*INSTRUCTION*.
Skip the pictures and quote all of the lines exactly.

>> BEGIN RECORDED DATA

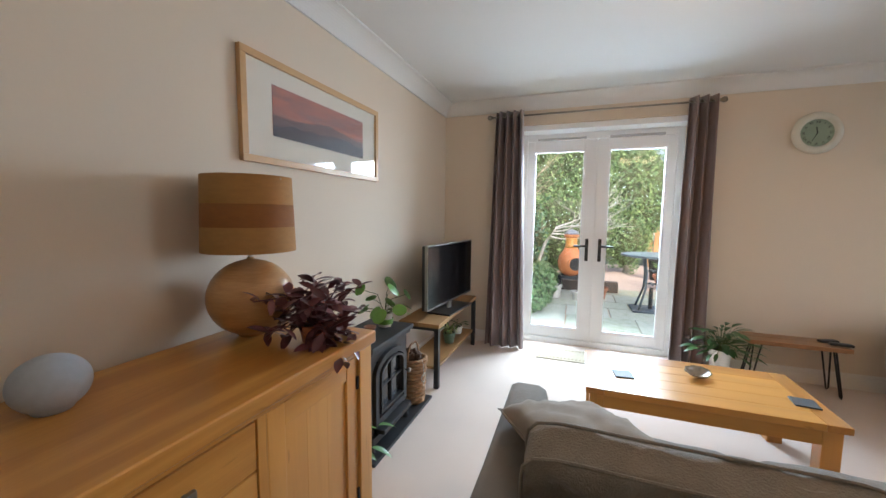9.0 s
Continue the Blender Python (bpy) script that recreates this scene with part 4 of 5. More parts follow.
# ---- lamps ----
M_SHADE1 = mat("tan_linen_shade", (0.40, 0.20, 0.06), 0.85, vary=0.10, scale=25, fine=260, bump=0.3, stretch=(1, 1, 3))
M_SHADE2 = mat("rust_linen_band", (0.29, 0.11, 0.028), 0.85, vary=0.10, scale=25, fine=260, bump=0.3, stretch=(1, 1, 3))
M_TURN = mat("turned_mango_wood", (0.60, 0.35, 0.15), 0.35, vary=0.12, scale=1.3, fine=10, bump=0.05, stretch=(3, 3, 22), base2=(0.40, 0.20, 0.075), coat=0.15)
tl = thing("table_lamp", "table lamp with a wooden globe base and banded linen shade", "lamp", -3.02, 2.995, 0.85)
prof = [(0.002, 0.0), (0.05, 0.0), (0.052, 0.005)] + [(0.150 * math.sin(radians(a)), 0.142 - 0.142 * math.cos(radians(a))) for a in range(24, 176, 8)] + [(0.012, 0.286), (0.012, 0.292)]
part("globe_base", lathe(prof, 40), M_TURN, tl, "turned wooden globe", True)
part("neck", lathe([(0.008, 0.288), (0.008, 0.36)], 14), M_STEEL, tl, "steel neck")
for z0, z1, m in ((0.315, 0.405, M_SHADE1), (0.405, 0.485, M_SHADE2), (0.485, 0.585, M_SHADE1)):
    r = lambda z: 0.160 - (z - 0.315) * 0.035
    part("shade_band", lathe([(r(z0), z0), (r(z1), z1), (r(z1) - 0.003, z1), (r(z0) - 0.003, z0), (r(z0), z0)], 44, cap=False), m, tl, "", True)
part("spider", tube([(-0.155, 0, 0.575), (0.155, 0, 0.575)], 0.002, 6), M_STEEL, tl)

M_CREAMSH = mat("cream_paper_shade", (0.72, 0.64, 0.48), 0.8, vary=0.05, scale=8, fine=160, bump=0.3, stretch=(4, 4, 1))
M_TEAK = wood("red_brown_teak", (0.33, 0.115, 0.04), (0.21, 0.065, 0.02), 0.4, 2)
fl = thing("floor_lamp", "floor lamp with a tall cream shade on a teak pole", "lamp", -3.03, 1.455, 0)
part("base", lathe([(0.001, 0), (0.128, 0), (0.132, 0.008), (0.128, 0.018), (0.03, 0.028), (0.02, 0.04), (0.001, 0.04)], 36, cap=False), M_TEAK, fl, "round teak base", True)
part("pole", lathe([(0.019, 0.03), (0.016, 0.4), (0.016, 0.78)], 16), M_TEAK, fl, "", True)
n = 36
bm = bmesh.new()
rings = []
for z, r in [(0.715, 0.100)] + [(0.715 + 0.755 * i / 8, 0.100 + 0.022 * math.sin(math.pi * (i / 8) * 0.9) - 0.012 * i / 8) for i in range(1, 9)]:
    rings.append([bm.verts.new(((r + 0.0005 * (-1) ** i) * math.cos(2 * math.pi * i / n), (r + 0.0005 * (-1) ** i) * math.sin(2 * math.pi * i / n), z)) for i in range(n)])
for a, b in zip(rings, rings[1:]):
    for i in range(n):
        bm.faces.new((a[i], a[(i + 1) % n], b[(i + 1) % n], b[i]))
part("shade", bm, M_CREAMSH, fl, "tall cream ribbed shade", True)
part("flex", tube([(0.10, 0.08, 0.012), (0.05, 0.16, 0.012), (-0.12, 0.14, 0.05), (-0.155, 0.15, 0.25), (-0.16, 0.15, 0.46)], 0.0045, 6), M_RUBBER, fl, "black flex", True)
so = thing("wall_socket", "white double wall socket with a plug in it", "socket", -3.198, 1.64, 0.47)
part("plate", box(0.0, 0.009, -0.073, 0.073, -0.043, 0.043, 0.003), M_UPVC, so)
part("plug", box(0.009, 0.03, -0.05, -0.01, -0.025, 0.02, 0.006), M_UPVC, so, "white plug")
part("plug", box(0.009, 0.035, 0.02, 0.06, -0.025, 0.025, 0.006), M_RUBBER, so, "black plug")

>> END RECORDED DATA

*RESULT OF THE EXERCISE*.
9.0 s
Continue the Blender Python (bpy) script that recreates this scene with part 4 of 5. More parts follow.
# ---- lamps ----
M_SHADE1 = mat("tan_linen_shade", (0.40, 0.20, 0.06), 0.85, vary=0.10, scale=25, fine=260, bump=0.3, stretch=(1, 1, 3))
M_SHADE2 = mat("rust_linen_band", (0.29, 0.11, 0.028), 0.85, vary=0.10, scale=25, fine=260, bump=0.3, stretch=(1, 1, 3))
M_TURN = mat("turned_mango_wood", (0.60, 0.35, 0.15), 0.35, vary=0.12, scale=1.3, fine=10, bump=0.05, stretch=(3, 3, 22), base2=(0.40, 0.20, 0.075), coat=0.15)
tl = thing("table_lamp", "table lamp with a wooden globe base and banded linen shade", "lamp", -3.02, 2.995, 0.85)
prof = [(0.002, 0.0), (0.05, 0.0), (0.052, 0.005)] + [(0.150 * math.sin(radians(a)), 0.142 - 0.142 * math.cos(radians(a))) for a in range(24, 176, 8)] + [(0.012, 0.286), (0.012, 0.292)]
part("globe_base", lathe(prof, 40), M_TURN, tl, "turned wooden globe", True)
part("neck", lathe([(0.008, 0.288), (0.008, 0.36)], 14), M_STEEL, tl, "steel neck")
for z0, z1, m in ((0.315, 0.405, M_SHADE1), (0.405, 0.485, M_SHADE2), (0.485, 0.585, M_SHADE1)):
    r = lambda z: 0.160 - (z - 0.315) * 0.035
    part("shade_band", lathe([(r(z0), z0), (r(z1), z1), (r(z1) - 0.003, z1), (r(z0) - 0.003, z0), (r(z0), z0)], 44, cap=False), m, tl, "", True)
part("spider", tube([(-0.155, 0, 0.575), (0.155, 0, 0.575)], 0.002, 6), M_STEEL, tl)

M_CREAMSH = mat("cream_paper_shade", (0.72, 0.64, 0.48), 0.8, vary=0.05, scale=8, fine=160, bump=0.3, stretch=(4, 4, 1))
M_TEAK = wood("red_brown_teak", (0.33, 0.115, 0.04), (0.21, 0.065, 0.02), 0.4, 2)
fl = thing("floor_lamp", "floor lamp with a tall cream shade on a teak pole", "lamp", -3.03, 1.455, 0)
part("base", lathe([(0.001, 0), (0.128, 0), (0.132, 0.008), (0.128, 0.018), (0.03, 0.028), (0.02, 0.04), (0.001, 0.04)], 36, cap=False), M_TEAK, fl, "round teak base", True)
part("pole", lathe([(0.019, 0.03), (0.016, 0.4), (0.016, 0.78)], 16), M_TEAK, fl, "", True)
n = 36
bm = bmesh.new()
rings = []
for z, r in [(0.715, 0.100)] + [(0.715 + 0.755 * i / 8, 0.100 + 0.022 * math.sin(math.pi * (i / 8) * 0.9) - 0.012 * i / 8) for i in range(1, 9)]:
    rings.append([bm.verts.new(((r + 0.0005 * (-1) ** i) * math.cos(2 * math.pi * i / n), (r + 0.0005 * (-1) ** i) * math.sin(2 * math.pi * i / n), z)) for i in range(n)])
for a, b in zip(rings, rings[1:]):
    for i in range(n):
        bm.faces.new((a[i], a[(i + 1) % n], b[(i + 1) % n], b[i]))
part("shade", bm, M_CREAMSH, fl, "tall cream ribbed shade", True)
part("flex", tube([(0.10, 0.08, 0.012), (0.05, 0.16, 0.012), (-0.12, 0.14, 0.05), (-0.155, 0.15, 0.25), (-0.16, 0.15, 0.46)], 0.0045, 6), M_RUBBER, fl, "black flex", True)
so = thing("wall_socket", "white double wall socket with a plug in it", "socket", -3.198, 1.64, 0.47)
part("plate", box(0.0, 0.009, -0.073, 0.073, -0.043, 0.043, 0.003), M_UPVC, so)
part("plug", box(0.009, 0.03, -0.05, -0.01, -0.025, 0.02, 0.006), M_UPVC, so, "white plug")
part("plug", box(0.009, 0.035, 0.02, 0.06, -0.025, 0.025, 0.006), M_RUBBER, so, "black plug")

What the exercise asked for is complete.